» AVAILABLE DATA
▼

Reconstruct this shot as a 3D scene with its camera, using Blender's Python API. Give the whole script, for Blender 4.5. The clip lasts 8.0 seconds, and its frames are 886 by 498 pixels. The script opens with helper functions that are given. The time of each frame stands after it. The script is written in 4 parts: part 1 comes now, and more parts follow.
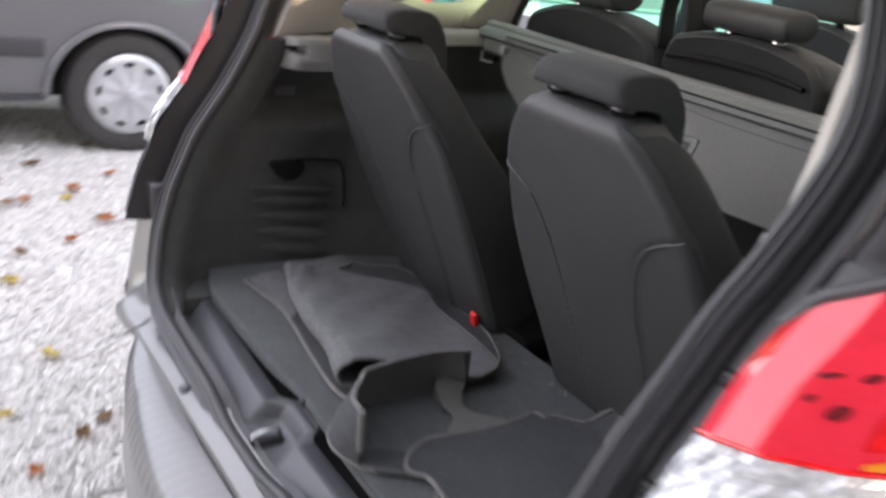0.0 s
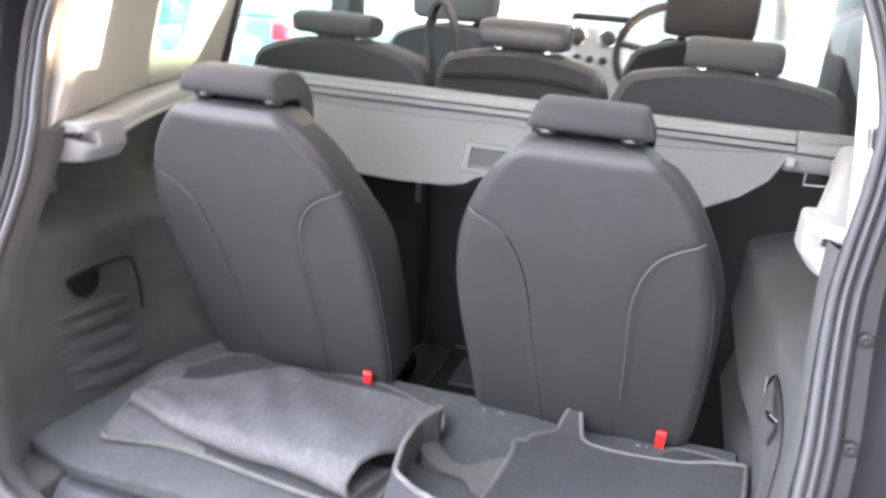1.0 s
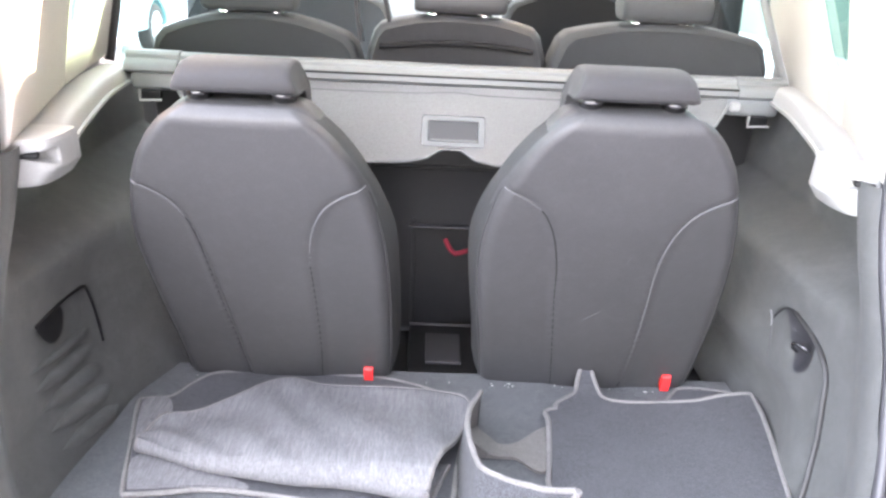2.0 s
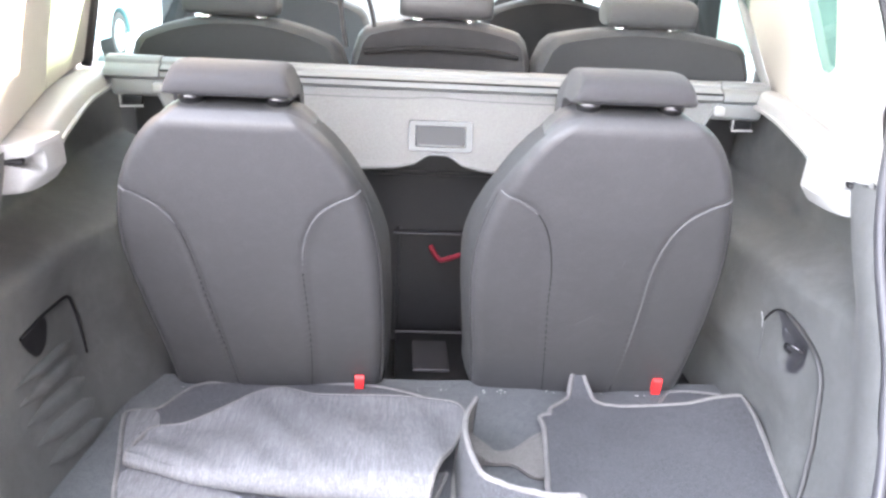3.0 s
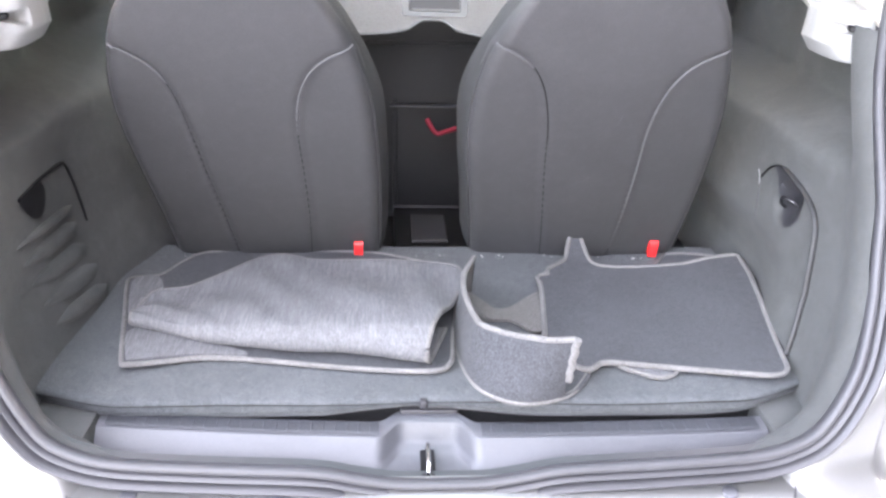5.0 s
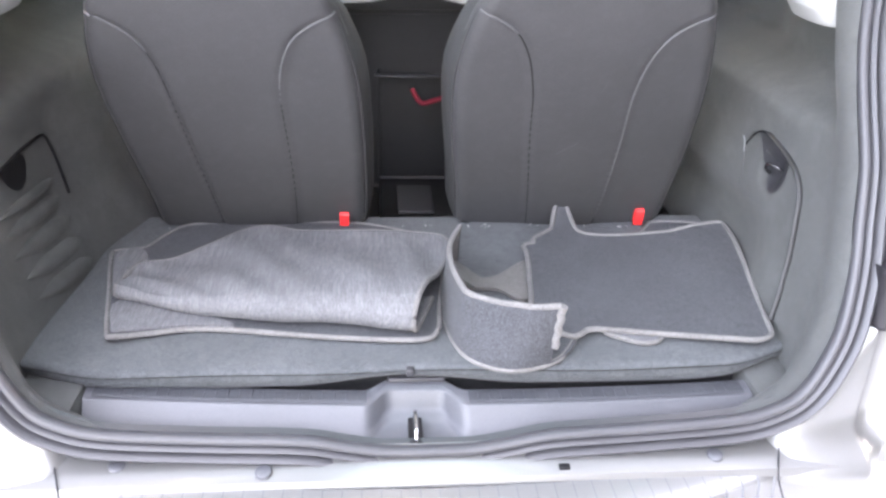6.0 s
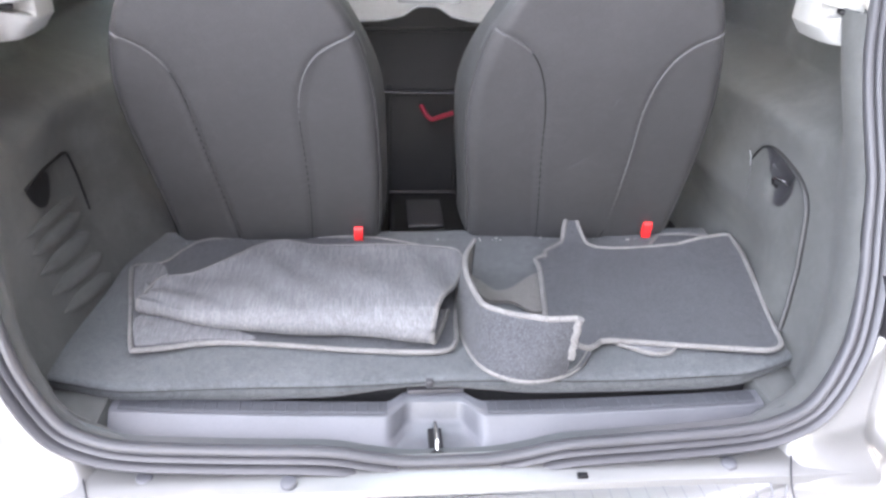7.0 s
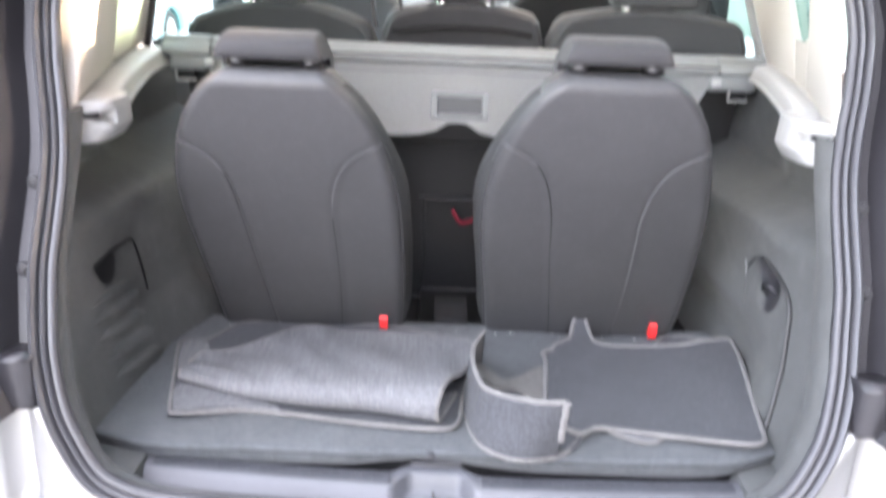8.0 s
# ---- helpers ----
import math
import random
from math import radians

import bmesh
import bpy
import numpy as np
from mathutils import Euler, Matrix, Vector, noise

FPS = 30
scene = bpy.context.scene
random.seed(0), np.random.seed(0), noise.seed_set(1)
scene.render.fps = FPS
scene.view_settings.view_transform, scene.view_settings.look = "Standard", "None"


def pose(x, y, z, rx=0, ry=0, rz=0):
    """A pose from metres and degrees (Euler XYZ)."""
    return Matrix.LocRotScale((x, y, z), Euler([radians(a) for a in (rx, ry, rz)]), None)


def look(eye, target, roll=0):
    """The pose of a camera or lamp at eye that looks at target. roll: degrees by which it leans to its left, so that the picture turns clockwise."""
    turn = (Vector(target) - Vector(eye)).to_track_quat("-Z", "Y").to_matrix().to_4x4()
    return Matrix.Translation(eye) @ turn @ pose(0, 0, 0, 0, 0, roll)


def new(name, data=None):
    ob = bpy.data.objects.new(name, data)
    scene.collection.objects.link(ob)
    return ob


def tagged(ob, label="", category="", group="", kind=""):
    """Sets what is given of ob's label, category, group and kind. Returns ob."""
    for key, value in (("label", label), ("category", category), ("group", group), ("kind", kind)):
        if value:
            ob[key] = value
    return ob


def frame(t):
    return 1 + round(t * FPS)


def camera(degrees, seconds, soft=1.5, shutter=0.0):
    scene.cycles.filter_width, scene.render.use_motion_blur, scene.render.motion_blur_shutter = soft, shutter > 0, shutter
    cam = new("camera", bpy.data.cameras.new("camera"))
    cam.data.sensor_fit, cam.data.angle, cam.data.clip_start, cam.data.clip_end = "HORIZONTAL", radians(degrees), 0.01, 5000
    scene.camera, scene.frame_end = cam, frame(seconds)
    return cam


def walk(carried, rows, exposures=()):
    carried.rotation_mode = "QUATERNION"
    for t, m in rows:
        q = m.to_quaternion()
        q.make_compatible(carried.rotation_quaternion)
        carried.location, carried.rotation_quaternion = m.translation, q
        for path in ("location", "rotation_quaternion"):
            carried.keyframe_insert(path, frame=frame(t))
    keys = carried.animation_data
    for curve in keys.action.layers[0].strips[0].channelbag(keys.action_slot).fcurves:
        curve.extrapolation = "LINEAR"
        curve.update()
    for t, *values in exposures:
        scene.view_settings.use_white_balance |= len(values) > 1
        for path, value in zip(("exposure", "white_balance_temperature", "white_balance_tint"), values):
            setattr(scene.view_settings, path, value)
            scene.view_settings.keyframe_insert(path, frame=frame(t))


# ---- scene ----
cam = camera(57.1, 8.0, soft=2.6, shutter=0.5)
PATH = [
    (0, (1.053, -0.562, 1.378), (-0.417, 0.575, 0.64), 8.9),
    (0.2, (0.883, -0.628, 1.364), (-0.469, 0.667, 0.662), 6.2),
    (0.5, (0.687, -0.758, 1.365), (-0.375, 0.801, 0.7), 7.3),
    (1, (0.399, -0.933, 1.372), (-0.101, 0.906, 0.764), 5.0),
    (1.2, (0.313, -0.917, 1.349), (-0.105, 0.959, 0.796), 3.0),
    (1.5, (0.179, -0.884, 1.377), (-0.065, 0.996, 0.739), 2.6),
    (2, (-0.011, -0.927, 1.38), (0.035, 0.953, 0.697), 2.8),
    (3.3, (-0.057, -0.913, 1.358), (0.074, 0.972, 0.704), 3.1),
    (3.5, (-0.056, -0.919, 1.35), (0.069, 0.962, 0.68), 3.4),
    (4, (-0.053, -0.931, 1.324), (0.083, 0.911, 0.556), 2.8),
    (4.5, (-0.051, -0.941, 1.308), (0.07, 0.873, 0.474), 2.3),
    (6, (-0.045, -0.947, 1.291), (0.115, 0.818, 0.363), 2.0),
    (6.5, (-0.049, -0.951, 1.289), (0.117, 0.801, 0.341), 2.3),
    (7, (-0.081, -0.967, 1.305), (0.092, 0.81, 0.404), 1.9),
    (7.5, (-0.045, -1.032, 1.31), (0.075, 0.776, 0.463), 2.9),
    (7.6, (-0.034, -1.052, 1.32), (0.063, 0.751, 0.46), 2.7),
    (8, (-0.007, -1.119, 1.341), (0.015, 0.768, 0.679), 2.4),
]
EXPOSURES = [(0, 2.32, 6950, 23), (0.5, 2.88, 6700, 23), (1, 4.00, 6700, 24), (1.5, 4.31, 6700, 24), (2, 4.49, 6700, 24), (3.5, 4.65, 6650, 24), (4.5, 4.45, 6650, 24), (6.5, 4.11, 6650, 23), (7.5, 4.20, 6700, 23), (8, 4.09, 6650, 23)]
walk(cam, [(t, look(eye, target, roll)) for t, eye, target, roll in PATH], EXPOSURES)

# ---- world and sun ----
SUN_DIR = Vector((0.97, -0.08, 0.15)).normalized()
world = bpy.data.worlds.new("sky")
scene.world = world
world.use_nodes = True
wn = world.node_tree
sky = wn.nodes.new("ShaderNodeTexSky")
sky.sky_type, sky.sun_disc = "NISHITA", False
sky.sun_elevation = math.asin(SUN_DIR.z)
sky.sun_rotation = math.atan2(SUN_DIR.x, SUN_DIR.y)
sky.dust_density, sky.air_density = 1.0, 1.0
# thin bright cloud over the whole sky
veil = wn.nodes.new("ShaderNodeMix")
veil.data_type, veil.blend_type = "RGBA", "ADD"
veil.inputs[0].default_value = 1.0
veil.inputs[7].default_value = (3.0, 3.0, 3.0, 1)
wn.links.new(sky.outputs[0], veil.inputs[6])
wn.links.new(veil.outputs[2], wn.nodes["Background"].inputs[0])
wn.nodes["Background"].inputs[1].default_value = 0.15
sun = new("sun", bpy.data.lights.new("sun", "SUN"))
sun.data.energy, sun.data.angle, sun.data.color = 5.0, radians(0.6), (1.0, 0.80, 0.52)
sun.matrix_world = look((0, -6, 8), Vector((0, -6, 8)) - SUN_DIR)


# ---- materials ----
def material(name, base, rough=0.6, metal=0.0, grain=(200, 0.12), blotch=(6, 0.15), bump=0.15, stretch=(1, 1, 1), tint=None, coat=0.0, by_object=0.0, by_island=0.0, sheen=0.0, rough_var=0.1, streaks=(), spec=0.5):
    """A surface with fine grain, larger uneven patches and a fine relief."""
    m = bpy.data.materials.new(name)
    m.use_nodes = True
    nt, L = m.node_tree, m.node_tree.links
    p = nt.nodes["Principled BSDF"]
    co = nt.nodes.new("ShaderNodeTexCoord")
    mp = nt.nodes.new("ShaderNodeMapping")
    mp.inputs["Scale"].default_value = stretch
    L.new(co.outputs["Object"], mp.inputs["Vector"])
    fine = nt.nodes.new("ShaderNodeTexNoise")
    fine.inputs["Scale"].default_value, fine.inputs["Detail"].default_value = grain[0], 3
    big = nt.nodes.new("ShaderNodeTexNoise")
    big.inputs["Scale"].default_value, big.inputs["Detail"].default_value = blotch[0], 4
    L.new(mp.outputs[0], fine.inputs["Vector"])
    L.new(co.outputs["Object"], big.inputs["Vector"])

    def mix(a, b, fac, amount):
        n = nt.nodes.new("ShaderNodeMix")
        n.data_type, n.blend_type = "RGBA", "MIX"
        mul = nt.nodes.new("ShaderNodeMath")
        mul.operation, mul.inputs[1].default_value = "MULTIPLY", amount
        mul.use_clamp = True
        L.new(fac, mul.inputs[0])
        L.new(mul.outputs[0], n.inputs[0])
        if isinstance(a, tuple):
            n.inputs[6].default_value = (*a, 1)
        else:
            L.new(a, n.inputs[6])
        n.inputs[7].default_value = (*b, 1)
        return n.outputs[2]

    def ramp(out, lo, hi):
        r = nt.nodes.new("ShaderNodeMapRange")
        r.inputs[1].default_value, r.inputs[2].default_value = lo, hi
        L.new(out, r.inputs[0])
        return r.outputs[0]

    dark = tuple(c * 0.45 for c in base)
    light = tuple(min(1, c * 1.7 + 0.01) for c in (tint or base))
    c = mix(base, dark, ramp(fine.outputs[0], 0.62, 0.3), grain[1] * 2)
    c = mix(c, light, ramp(big.outputs[0], 0.45, 0.75), blotch[1])
    for size, amount, pull in streaks:
        sm = nt.nodes.new("ShaderNodeMapping")
        sm.inputs["Scale"].default_value = pull
        L.new(co.outputs["Object"], sm.inputs["Vector"])
        sn = nt.nodes.new("ShaderNodeTexNoise")
        sn.inputs["Scale"].default_value, sn.inputs["Detail"].default_value = size, 2
        L.new(sm.outputs[0], sn.inputs["Vector"])
        c = mix(c, dark if amount > 0 else light, ramp(sn.outputs[0], 0.48, 0.68), abs(amount))
    if by_object or by_island:
        rnd = nt.nodes.new("ShaderNodeObjectInfo").outputs["Random"] if by_object else nt.nodes.new("ShaderNodeNewGeometry").outputs["Random Per Island"]
        c = mix(c, dark, rnd, by_object or by_island)
    L.new(c, p.inputs["Base Color"])
    rr = nt.nodes.new("ShaderNodeMapRange")
    rr.inputs[3].default_value, rr.inputs[4].default_value = max(0.02, rough - rough_var), min(1, rough + rough_var)
    L.new(big.outputs[0], rr.inputs[0])
    L.new(rr.outputs[0], p.inputs["Roughness"])
    p.inputs["Metallic"].default_value = metal
    p.inputs["Specular IOR Level"].default_value = spec
    p.inputs["Coat Weight"].default_value = coat
    p.inputs["Coat Roughness"].default_value = 0.06
    p.inputs["Sheen Weight"].default_value = sheen
    if bump:
        b = nt.nodes.new("ShaderNodeBump")
        b.inputs["Strength"].default_value, b.inputs["Distance"].default_value = bump, 0.002
        L.new(fine.outputs[0], b.inputs["Height"])
        L.new(b.outputs[0], p.inputs["Normal"])
    return m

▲

» GIVEN INSTRUCTION
Reproduce exactly, and only, the lines from the one that contains "import random" down to the one that contains "return Matrix.LocRotScale((x, y, z), Euler([radians(a)", both ends included.

» ANSWER FOR THE TASK
import random
from math import radians

import bmesh
import bpy
import numpy as np
from mathutils import Euler, Matrix, Vector, noise

FPS = 30
scene = bpy.context.scene
random.seed(0), np.random.seed(0), noise.seed_set(1)
scene.render.fps = FPS
scene.view_settings.view_transform, scene.view_settings.look = "Standard", "None"


def pose(x, y, z, rx=0, ry=0, rz=0):
    """A pose from metres and degrees (Euler XYZ)."""
    return Matrix.LocRotScale((x, y, z), Euler([radians(a) for a in (rx, ry, rz)]), None)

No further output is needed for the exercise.